The full implications of Deng’s elevation to First Vice President are still to be determined but it has allowed the government to promote a narrative that it is continuing to implement the August 2015 agreement. This narrative has been undermined however by the public declarations from Lam Akol and Pagan Amum that the agreement is dead – as well as Deng’s failure to mobilise support behind him (and in opposition to Machar). It currently appears that his attempts to convince SPLA-IO commanders to join him have been largely unsuccessful. Though recent SPLA advances against SPLA-IO forces in Leer County (including the capture of Adok) could be viewed as evidence of defections, divided loyalties or confused command-and-control messages within the SPLA-IO. A further complexity is that it is unclear how Bul Nuer (many former SSLA fighters) within the SPLA will respond to Deng’s new position – especially if his attempts to rally support increases his presence and influence in Unity State. Indeed it seems that recent fighting in Rubkuai was internal within the SPLA – with Koch SPLA and affiliated youth allegedly clashing with fighters from the more moderate Mayendt side. There is however no evidence at this stage that these clashes were any way linked to Deng, but they do point to a deeply complex and fragile region where he will no doubt continue to exert influence.
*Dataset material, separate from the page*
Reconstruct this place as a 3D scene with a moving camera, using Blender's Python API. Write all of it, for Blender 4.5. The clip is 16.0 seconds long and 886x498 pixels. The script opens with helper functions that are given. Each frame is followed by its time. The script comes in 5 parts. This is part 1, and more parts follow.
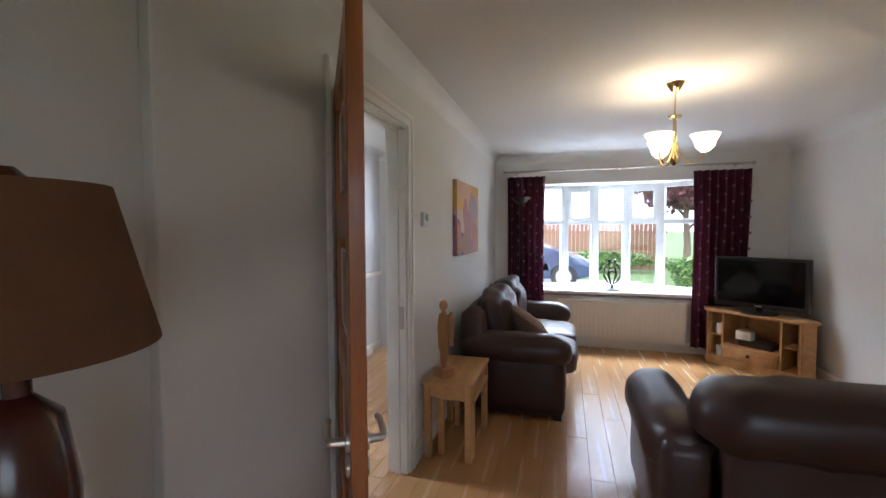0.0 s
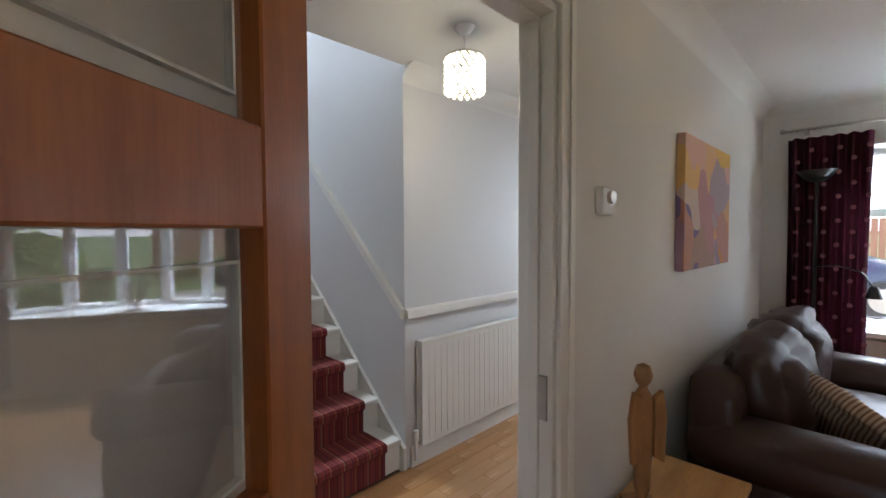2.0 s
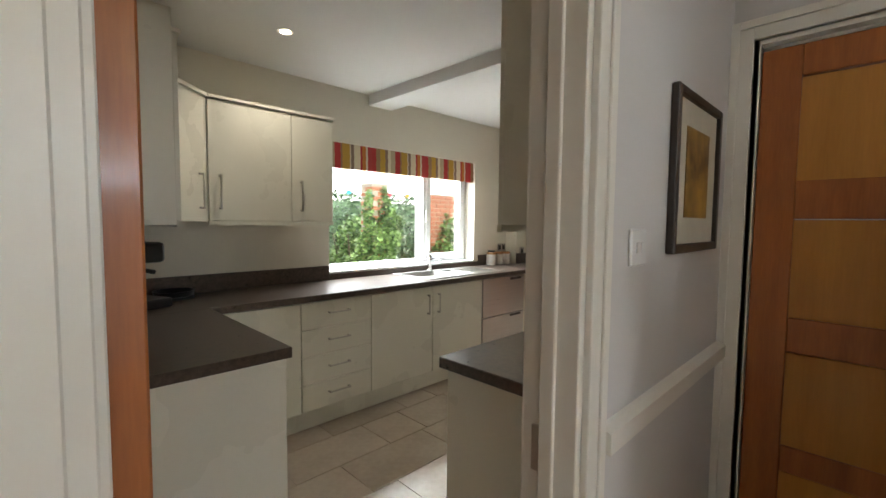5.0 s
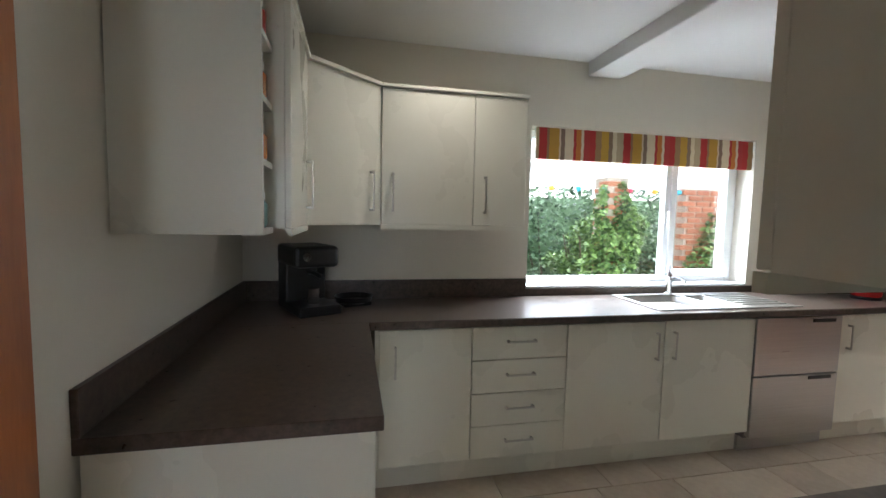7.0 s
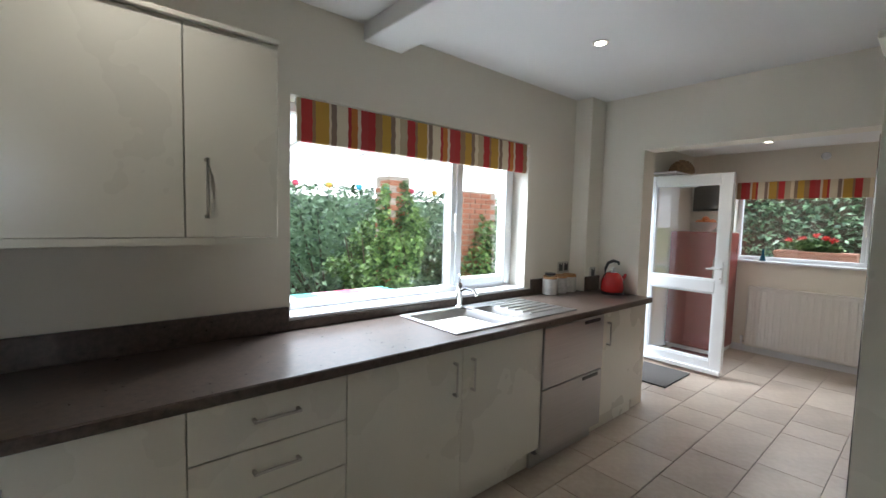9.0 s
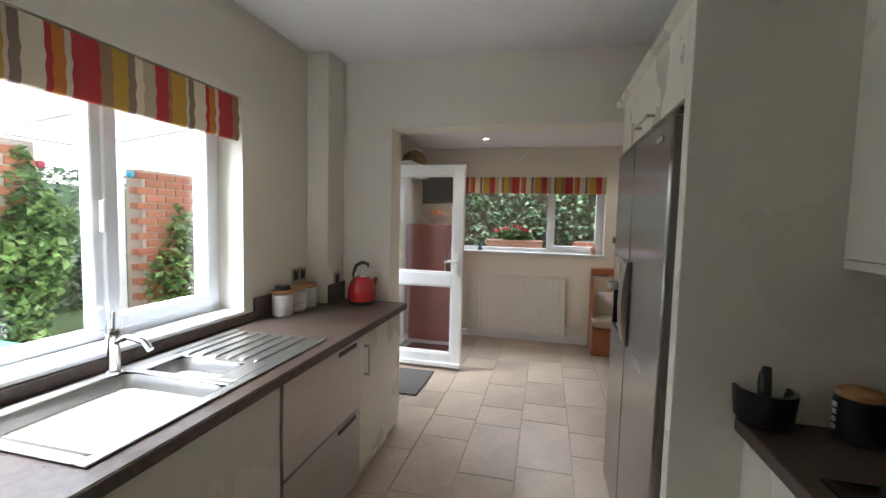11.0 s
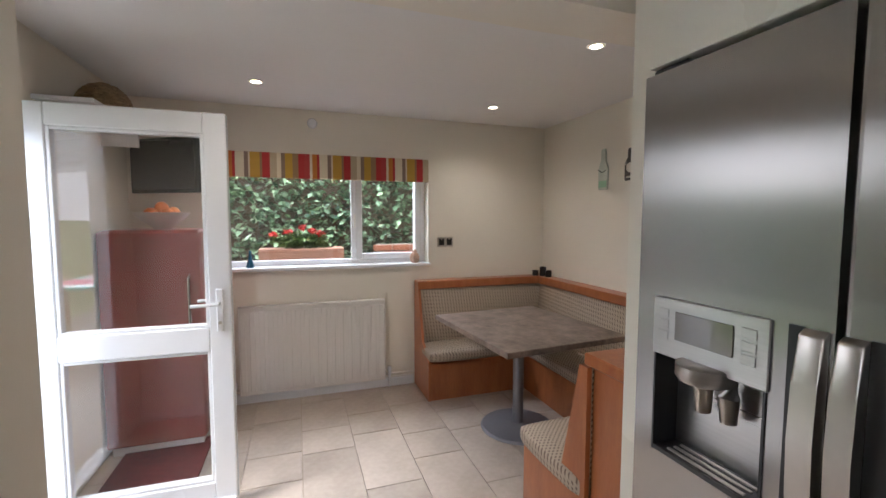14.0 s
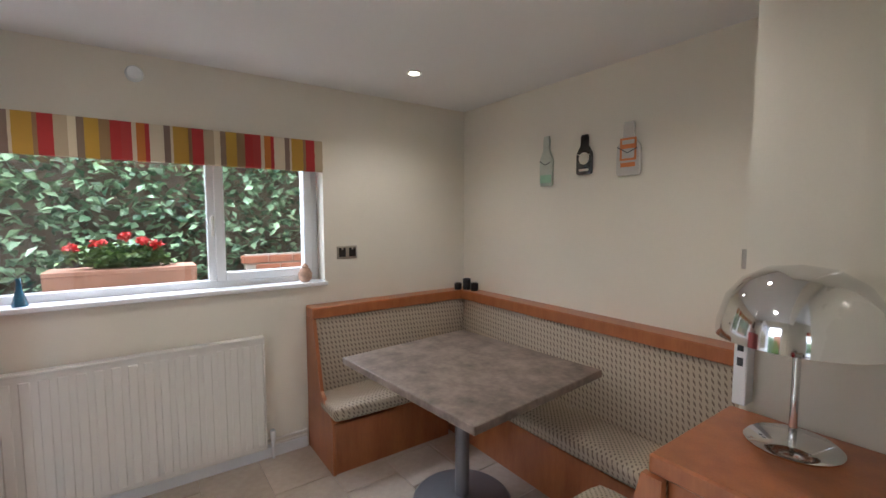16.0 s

But beyond Unity State, Deng’s legitimacy – especially in the eyes of SPLM-IO supporters – is undermined by the ongoing attacks by government forces on areas where Machar is believed to be hiding. Indeed the intensity of the SPLA attempts to neutralise Machar underpins the importance of his removal in legitimising Deng, as well as the increasingly unsteady narrative of the continuity of the TGoNU. But if the conflict in the Equatorias continues – and intensifies – there is the potential that Machar will become a rallying figure for Equatorian militias opposed to the government. Thus while Deng is attempting to usurp Machar’s de facto Nuer leadership, the ongoing military operations are potentially elevating Machar to become a more universal opposition figure for all those opposed to Kiir/the government/Dinka dominance.

As with most prominent political leaders in South Sudan, Taban Deng is not a unifying figure. His past is characterised by alignment with a number of factions and armed conflict. Thus the short-term impact of his appointment will largely be defined by his ability to legitimise his new position – both with the international community and within South Sudan. Secondly, his ability to mobilise support within the Nuer community will likely impact the fallout from the various scenarios linked to Machar – that is, if he is killed, returns to war, or returns to Juba with an international protection force. But for now, it appears that Kiir’s strategy to capture the SPLM-IO and marginalise Machar through elevating Deng has not worked; though in the shifting sands of alliances and opportunism that characterise politics in South Sudan, the full repercussions of the events in July are still to be seen.